Dan semenjak itu, konstruk streotype terbangun dan dirumuskan prinsip-prinsip dalam keluarga tentang batasan & bentuk toleransi, diturunkan kepada ibuku dan hari ini ada pada diriku.

Maka tidak heran ketika masuk ke tempat nonmuslim, bahkan mendekatinya saja hati langsung berdegub lebih kencang, entah seperti apa dan bagaimana tapi itulah histori yang kusadari hari ini, kenapa hal tersebut dapat terjadi dalam diriku.

Event Ramadhan tahun ini sangat berkesan dalam hidupku, untuk yang pertama kalinya masuk ke tempat ibadah non muslim yaitu GKJW Banyuwangi. Aku berdiri dengan degup jantung yang membuat wajah pucat tepat di hadapan Salib yang menyala dengan nur berwarna hijau. Saat itu adalah event yang diselenggarakan oleh GKJW Banyuwangi dan aku hanya sebagai kader yang diajak oleh Presidium Gusdurian Banyuwangi, Mas Tedjo. Beliau sebagai salah satu narasumber bersama Gus Aan dan Pendeta Natael.

Awal mula kuberani keluar dari zona amanku selama hidup, takut, tegang, merasa bersalah dansebagainya campur aduk dalam fikiran dan hati dalam diri. Namun semua dapat mencair dengan keramahan dan senyum ikhlas dari saudaraku tuan rumah yang mendamaikan hati.

Ya! Tentu itu tanpa sepengatahuan orang tuaku. Dan iya hari ini aku di sini, di pelatihan ini, dengan pengalaman kesasarpun tanpa sepengatahuan beliau ibuku, aku belum cukup berani.

Mendengar Mas Andreas (Oikmas GKI Jawa) dan Gus Aan (Gusdurian jombang) tentang kejujuran kami (peserta pelatihan) dalam menuliskan doktrin agama dan penilaian terhadap agama lain, seakan tertampar dan tercambuk diri ini, kunilai itu bentuk "bias" dan menyadarkanku bahwa aku mempunyai dosa masa lalu yang harus kutebus.

Dalam hidup kubentengi diri untuk tidak keluar dari prinsip yang kuterima, dengan sadar kita membuat mereka tidak nyaman dalam bermasyarakat.
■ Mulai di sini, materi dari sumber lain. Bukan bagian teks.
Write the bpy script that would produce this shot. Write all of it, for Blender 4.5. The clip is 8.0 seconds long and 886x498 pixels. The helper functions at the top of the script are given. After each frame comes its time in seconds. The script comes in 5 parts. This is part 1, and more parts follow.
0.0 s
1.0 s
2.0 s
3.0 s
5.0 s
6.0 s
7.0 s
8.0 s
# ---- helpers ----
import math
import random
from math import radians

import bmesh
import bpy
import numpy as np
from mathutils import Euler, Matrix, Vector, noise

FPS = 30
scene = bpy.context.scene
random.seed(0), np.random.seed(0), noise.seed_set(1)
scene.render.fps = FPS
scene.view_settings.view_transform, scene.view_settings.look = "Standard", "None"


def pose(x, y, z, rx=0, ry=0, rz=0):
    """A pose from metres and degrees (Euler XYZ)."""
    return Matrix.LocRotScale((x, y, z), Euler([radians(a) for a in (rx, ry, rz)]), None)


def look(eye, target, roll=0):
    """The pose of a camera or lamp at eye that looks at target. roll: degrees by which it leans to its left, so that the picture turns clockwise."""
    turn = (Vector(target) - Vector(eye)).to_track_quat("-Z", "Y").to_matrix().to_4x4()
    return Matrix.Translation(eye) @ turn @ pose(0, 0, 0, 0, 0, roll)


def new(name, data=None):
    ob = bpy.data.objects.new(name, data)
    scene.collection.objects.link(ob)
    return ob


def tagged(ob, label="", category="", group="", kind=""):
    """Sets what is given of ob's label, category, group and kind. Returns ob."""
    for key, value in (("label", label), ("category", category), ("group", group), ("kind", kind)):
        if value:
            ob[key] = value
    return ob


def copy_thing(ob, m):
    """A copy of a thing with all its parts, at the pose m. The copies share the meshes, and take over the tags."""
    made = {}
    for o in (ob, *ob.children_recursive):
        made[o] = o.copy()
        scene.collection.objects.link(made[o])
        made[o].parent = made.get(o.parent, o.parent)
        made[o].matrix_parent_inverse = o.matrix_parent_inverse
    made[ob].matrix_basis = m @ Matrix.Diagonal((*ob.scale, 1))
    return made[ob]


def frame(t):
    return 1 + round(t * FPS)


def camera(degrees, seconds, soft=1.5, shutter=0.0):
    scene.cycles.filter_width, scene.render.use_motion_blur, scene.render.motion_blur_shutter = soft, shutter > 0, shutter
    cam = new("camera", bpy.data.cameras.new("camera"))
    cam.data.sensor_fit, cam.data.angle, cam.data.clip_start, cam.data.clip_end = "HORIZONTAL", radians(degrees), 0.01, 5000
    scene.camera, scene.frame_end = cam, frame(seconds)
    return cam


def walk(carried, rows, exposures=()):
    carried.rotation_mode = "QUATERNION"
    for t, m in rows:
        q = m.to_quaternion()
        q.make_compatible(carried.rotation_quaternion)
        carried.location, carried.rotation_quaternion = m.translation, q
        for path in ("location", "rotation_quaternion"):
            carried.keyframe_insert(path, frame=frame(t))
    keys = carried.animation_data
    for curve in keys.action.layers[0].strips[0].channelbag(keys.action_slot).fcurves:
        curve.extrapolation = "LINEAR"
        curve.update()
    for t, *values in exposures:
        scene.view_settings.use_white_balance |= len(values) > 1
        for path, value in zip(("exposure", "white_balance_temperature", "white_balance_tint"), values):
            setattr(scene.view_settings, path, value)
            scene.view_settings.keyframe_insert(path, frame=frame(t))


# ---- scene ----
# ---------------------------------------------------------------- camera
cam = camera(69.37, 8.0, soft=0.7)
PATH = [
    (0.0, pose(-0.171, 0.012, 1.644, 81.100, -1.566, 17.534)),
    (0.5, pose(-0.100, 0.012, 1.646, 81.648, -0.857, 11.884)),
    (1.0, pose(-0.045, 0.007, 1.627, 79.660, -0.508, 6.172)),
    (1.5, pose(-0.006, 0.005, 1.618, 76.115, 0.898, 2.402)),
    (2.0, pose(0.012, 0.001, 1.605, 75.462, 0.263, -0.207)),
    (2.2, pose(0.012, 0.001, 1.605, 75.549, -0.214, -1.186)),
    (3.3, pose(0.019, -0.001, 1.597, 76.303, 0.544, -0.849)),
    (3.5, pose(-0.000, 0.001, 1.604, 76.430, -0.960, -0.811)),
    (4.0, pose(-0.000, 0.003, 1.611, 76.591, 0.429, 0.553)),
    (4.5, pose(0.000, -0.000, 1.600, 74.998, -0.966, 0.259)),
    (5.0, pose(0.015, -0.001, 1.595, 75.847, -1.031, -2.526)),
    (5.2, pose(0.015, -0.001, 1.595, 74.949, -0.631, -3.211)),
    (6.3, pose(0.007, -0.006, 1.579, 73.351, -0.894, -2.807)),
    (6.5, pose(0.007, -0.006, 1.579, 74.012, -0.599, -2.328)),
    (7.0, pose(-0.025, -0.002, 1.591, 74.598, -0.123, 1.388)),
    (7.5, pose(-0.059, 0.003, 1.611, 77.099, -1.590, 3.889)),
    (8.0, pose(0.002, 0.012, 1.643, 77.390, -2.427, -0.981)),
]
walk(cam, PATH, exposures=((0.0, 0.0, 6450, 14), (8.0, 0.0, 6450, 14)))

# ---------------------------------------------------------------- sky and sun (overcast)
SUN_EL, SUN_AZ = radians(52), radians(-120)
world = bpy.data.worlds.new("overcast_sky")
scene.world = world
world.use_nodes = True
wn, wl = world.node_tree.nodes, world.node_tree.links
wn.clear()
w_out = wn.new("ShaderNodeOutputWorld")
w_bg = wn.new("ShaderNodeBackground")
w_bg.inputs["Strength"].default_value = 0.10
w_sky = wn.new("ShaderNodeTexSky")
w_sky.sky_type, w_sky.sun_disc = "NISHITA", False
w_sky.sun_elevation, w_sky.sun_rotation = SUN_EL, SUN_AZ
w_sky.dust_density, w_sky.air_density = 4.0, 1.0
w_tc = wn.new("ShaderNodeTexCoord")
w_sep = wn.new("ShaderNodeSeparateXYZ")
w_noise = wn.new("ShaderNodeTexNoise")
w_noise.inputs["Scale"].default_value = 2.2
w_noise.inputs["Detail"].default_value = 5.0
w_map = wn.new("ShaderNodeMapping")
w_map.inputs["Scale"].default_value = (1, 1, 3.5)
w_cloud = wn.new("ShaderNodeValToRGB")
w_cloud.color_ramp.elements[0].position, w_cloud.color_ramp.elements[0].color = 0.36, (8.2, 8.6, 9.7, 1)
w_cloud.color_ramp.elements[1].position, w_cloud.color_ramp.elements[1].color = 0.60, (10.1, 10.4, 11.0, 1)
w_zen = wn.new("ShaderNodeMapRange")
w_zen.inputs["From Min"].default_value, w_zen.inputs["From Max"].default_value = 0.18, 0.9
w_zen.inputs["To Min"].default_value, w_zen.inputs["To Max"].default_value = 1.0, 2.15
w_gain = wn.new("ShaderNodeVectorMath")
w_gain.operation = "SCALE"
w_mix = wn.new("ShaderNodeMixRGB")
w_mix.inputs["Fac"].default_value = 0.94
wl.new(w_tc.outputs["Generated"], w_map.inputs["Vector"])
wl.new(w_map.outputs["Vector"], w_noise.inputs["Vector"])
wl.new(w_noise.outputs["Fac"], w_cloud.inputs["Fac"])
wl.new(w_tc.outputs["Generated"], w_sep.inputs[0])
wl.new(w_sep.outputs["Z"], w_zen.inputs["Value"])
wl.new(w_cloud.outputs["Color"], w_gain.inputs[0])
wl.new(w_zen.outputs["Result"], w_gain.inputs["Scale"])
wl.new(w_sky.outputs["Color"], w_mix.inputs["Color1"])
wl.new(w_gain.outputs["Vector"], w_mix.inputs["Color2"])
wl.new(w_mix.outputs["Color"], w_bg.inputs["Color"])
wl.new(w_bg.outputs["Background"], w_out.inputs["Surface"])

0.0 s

Saling tidak mengganggu, berteman tanpa bersahabat dengan mereka, No! untuk makan bareng dengan mereka, dan sebagainya.

Kubuat janji dalam diri kuberhutang dalam diri, sepulang dari sini (Jombang) ke Banyuwangi aku berusaha mengikis konstruksi sekat tersebut, dan sepulangku dari Banyuwangi ke Lampung, akan kutebus dosa 18 tahun itu. Kuberanikan diri datang kerumah mereka untuk meminta maaf memperbaiki hubungan silaturrahim kami, persahabatan kami, kekeluargaan kami yang tertunda, meski saat ini beberapa dari mereka telah meninggalkan saya, bukan meninggalkan ke alam lain, tapi hijrah ke status tidak jomblo (menikah). Bismillah.